**BRIEF:**
Extract, from the listing that follows, each line containing the word "group".

**TASK DATA:**
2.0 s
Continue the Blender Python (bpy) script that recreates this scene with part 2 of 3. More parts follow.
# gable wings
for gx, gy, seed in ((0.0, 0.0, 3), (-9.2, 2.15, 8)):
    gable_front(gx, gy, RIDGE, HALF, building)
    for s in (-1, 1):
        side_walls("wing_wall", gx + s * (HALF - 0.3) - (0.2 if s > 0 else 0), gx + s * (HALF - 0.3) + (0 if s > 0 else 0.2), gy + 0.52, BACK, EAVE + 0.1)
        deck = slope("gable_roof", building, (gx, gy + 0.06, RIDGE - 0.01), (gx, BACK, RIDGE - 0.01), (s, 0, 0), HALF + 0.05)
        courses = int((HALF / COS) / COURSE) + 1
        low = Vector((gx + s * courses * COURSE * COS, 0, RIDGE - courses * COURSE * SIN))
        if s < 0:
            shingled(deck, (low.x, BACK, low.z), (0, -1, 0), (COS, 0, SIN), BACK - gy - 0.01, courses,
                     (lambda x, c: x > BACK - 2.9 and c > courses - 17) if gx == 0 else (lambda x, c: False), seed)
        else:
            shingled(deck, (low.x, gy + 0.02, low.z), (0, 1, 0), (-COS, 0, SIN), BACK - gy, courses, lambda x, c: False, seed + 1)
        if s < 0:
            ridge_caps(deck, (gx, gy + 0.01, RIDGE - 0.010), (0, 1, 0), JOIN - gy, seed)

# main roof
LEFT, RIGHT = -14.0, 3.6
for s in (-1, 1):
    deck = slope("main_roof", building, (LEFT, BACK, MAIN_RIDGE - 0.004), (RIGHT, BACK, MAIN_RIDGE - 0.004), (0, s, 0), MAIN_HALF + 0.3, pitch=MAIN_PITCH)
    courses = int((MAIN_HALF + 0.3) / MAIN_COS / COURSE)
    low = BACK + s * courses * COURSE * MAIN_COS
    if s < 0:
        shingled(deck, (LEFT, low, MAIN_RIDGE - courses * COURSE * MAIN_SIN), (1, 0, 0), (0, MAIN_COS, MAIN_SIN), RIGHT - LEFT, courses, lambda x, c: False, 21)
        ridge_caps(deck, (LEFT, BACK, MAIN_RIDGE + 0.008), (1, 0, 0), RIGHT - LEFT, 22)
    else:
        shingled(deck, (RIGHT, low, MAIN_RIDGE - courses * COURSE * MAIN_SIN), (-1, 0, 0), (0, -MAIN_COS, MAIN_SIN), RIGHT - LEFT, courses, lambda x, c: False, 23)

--

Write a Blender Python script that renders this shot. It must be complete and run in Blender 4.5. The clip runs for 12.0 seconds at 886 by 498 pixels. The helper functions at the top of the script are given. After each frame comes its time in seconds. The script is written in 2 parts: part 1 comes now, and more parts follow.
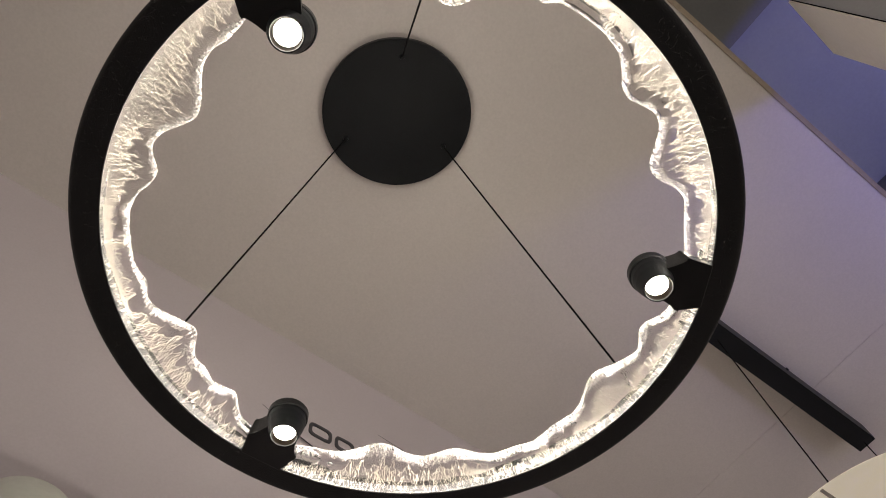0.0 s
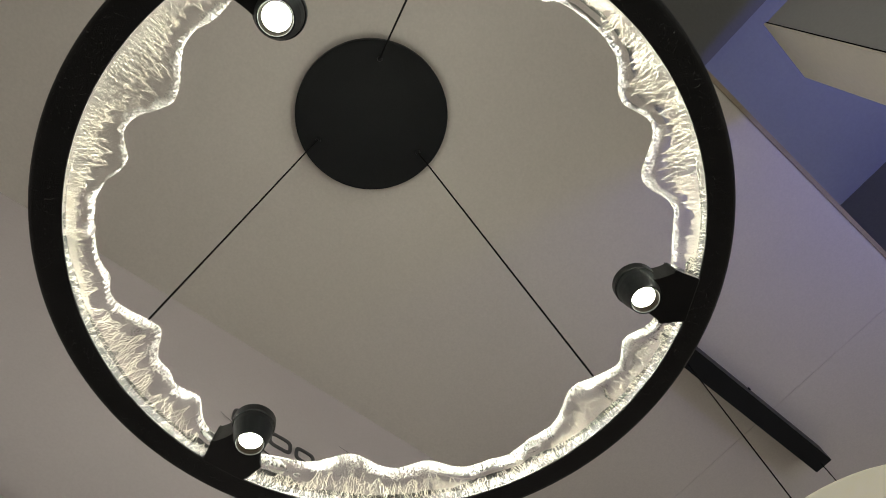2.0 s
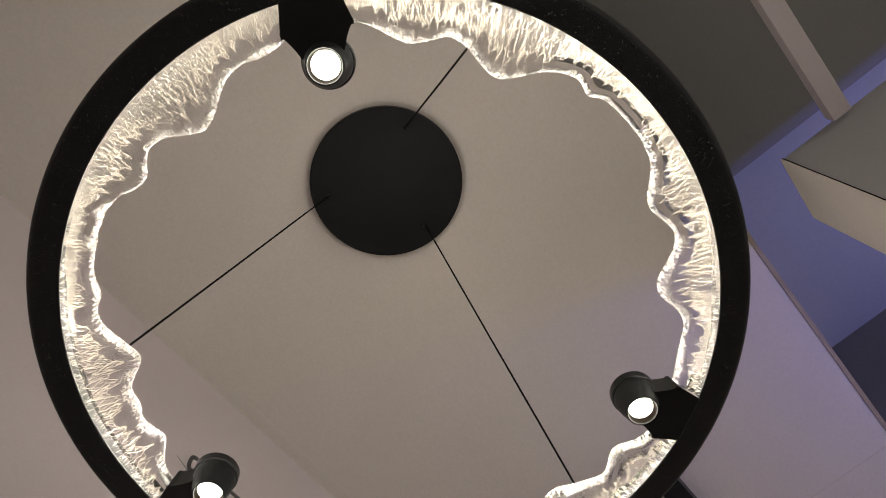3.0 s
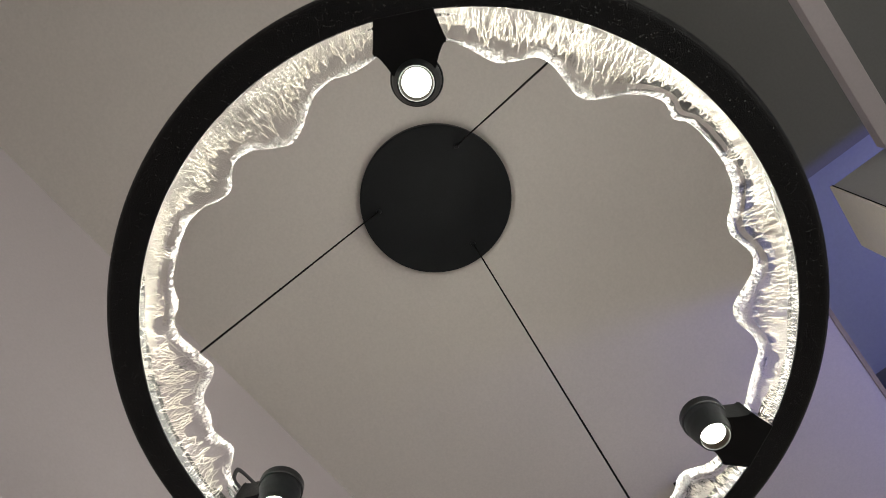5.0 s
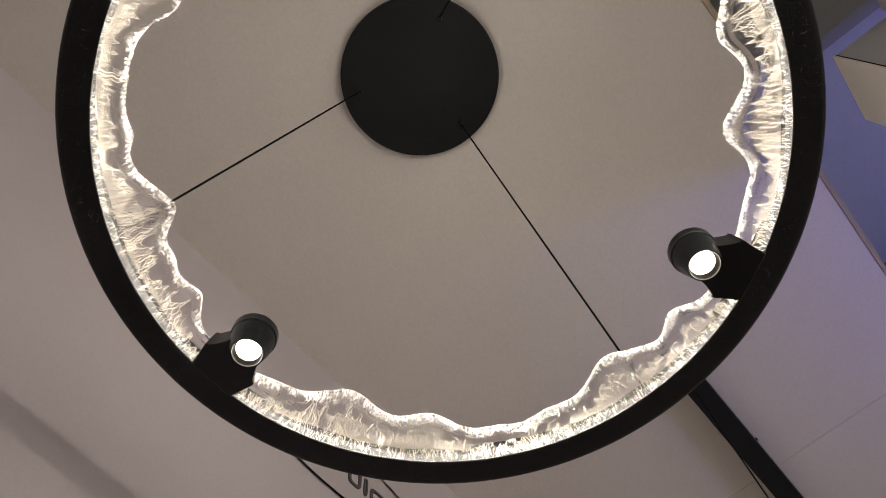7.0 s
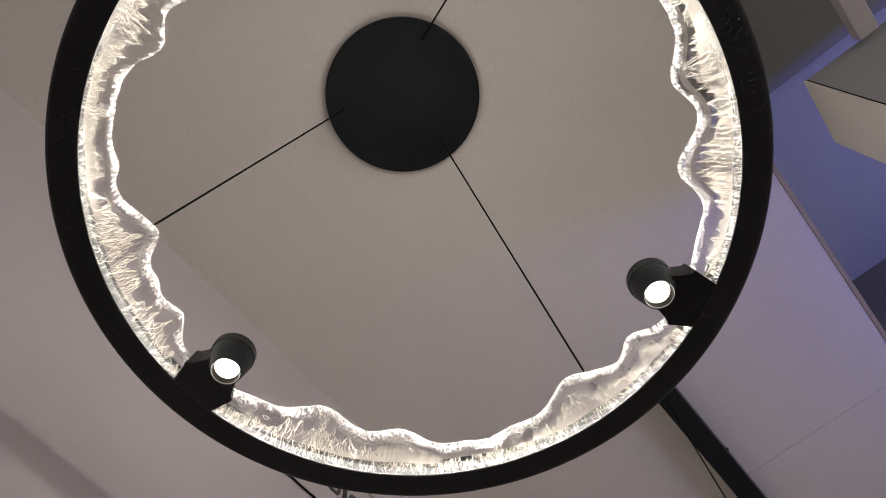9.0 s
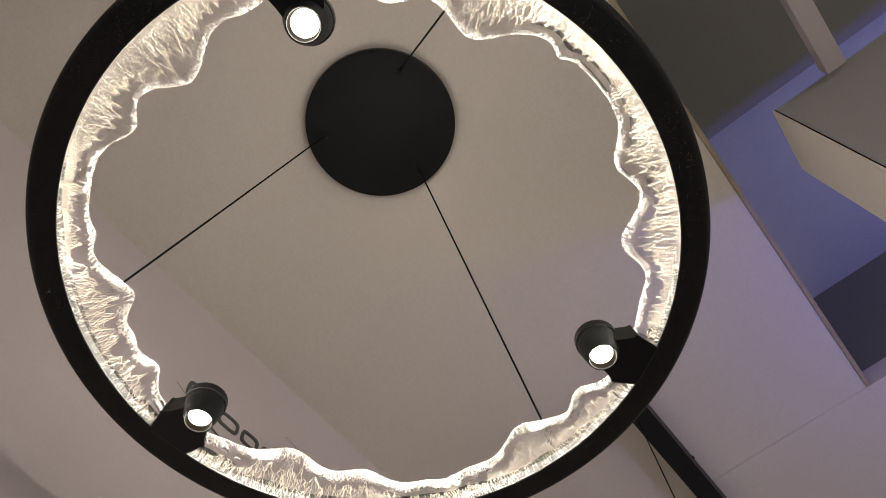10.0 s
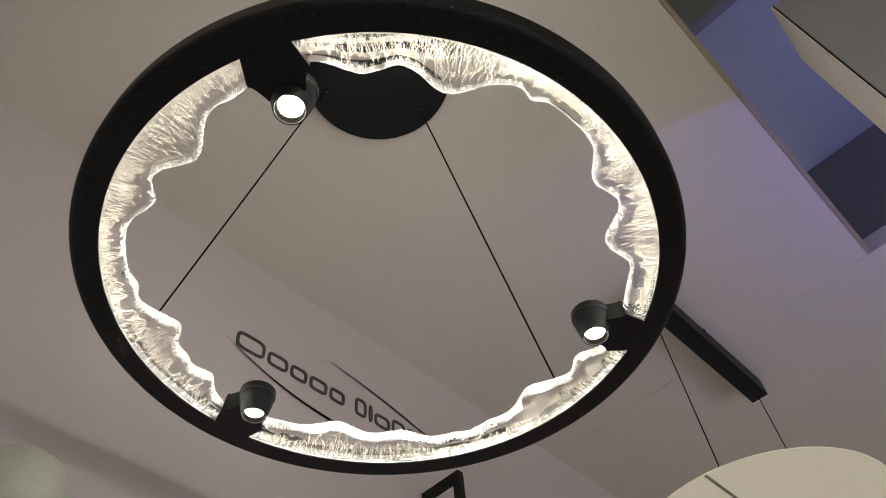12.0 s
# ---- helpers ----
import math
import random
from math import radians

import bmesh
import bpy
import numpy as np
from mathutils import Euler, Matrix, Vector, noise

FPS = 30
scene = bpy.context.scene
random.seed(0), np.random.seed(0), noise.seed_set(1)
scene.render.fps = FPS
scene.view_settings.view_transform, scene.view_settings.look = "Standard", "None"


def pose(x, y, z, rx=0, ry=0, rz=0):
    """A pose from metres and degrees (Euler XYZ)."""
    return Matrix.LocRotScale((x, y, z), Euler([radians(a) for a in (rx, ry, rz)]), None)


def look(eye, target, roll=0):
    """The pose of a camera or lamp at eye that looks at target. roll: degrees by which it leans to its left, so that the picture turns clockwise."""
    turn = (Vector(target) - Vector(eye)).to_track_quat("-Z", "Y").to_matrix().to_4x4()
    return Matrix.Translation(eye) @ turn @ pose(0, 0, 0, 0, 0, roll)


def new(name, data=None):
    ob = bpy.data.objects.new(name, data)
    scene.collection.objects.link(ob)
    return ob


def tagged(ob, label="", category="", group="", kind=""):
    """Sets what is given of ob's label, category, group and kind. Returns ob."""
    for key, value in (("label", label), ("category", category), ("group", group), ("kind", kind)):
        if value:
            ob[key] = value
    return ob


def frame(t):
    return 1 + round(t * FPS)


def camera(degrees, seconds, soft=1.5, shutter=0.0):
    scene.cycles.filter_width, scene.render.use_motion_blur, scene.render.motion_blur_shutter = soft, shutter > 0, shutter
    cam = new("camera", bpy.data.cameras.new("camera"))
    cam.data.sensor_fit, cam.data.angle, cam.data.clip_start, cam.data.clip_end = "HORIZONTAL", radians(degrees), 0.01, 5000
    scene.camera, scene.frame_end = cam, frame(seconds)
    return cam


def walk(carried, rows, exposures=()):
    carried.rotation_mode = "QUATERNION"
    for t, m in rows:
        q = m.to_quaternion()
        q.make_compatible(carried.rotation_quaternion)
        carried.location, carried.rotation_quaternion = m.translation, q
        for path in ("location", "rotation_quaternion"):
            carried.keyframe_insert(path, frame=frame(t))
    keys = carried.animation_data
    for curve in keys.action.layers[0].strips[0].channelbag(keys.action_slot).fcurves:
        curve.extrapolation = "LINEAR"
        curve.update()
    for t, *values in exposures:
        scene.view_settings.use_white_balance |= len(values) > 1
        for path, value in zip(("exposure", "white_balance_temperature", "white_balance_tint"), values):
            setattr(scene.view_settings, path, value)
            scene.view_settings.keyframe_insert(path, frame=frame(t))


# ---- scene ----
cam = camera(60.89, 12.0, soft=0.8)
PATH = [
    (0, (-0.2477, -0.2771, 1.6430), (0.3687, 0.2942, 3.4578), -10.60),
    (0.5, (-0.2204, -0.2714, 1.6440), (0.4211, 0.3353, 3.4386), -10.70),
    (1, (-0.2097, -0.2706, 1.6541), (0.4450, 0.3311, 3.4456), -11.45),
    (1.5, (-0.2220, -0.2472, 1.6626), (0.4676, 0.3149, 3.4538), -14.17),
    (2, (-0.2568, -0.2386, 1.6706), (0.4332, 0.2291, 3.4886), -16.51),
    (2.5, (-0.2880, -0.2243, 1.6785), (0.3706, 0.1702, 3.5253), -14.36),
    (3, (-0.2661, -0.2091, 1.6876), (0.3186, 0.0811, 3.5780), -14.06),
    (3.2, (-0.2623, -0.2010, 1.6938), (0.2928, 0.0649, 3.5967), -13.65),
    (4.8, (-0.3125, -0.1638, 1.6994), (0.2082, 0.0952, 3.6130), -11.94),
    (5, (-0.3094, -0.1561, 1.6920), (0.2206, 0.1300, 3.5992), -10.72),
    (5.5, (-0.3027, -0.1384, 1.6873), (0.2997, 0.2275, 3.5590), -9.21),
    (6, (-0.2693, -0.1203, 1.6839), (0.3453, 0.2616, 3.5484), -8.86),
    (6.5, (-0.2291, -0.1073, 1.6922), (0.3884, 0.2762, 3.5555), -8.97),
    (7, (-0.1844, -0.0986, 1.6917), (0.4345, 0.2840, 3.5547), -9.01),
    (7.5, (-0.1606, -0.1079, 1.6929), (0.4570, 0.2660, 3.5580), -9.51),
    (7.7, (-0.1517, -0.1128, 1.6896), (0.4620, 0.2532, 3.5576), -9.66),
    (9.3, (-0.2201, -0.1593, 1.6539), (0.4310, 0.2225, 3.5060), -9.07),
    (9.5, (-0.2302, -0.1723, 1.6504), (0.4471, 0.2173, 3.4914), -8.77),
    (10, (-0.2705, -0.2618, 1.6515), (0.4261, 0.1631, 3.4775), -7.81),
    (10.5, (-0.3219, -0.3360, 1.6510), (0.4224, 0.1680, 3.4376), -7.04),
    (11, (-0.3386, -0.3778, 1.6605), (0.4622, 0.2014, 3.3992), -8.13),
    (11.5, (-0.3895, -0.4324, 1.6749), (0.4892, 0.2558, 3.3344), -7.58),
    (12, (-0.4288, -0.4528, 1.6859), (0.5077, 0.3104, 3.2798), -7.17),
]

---

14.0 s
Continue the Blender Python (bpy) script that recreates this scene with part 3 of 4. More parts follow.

**EXERCISE RESULT:**
def tagged(ob, label="", category="", group="", kind=""):
    """Sets what is given of ob's label, category, group and kind. Returns ob."""
    for key, value in (("label", label), ("category", category), ("group", group), ("kind", kind)):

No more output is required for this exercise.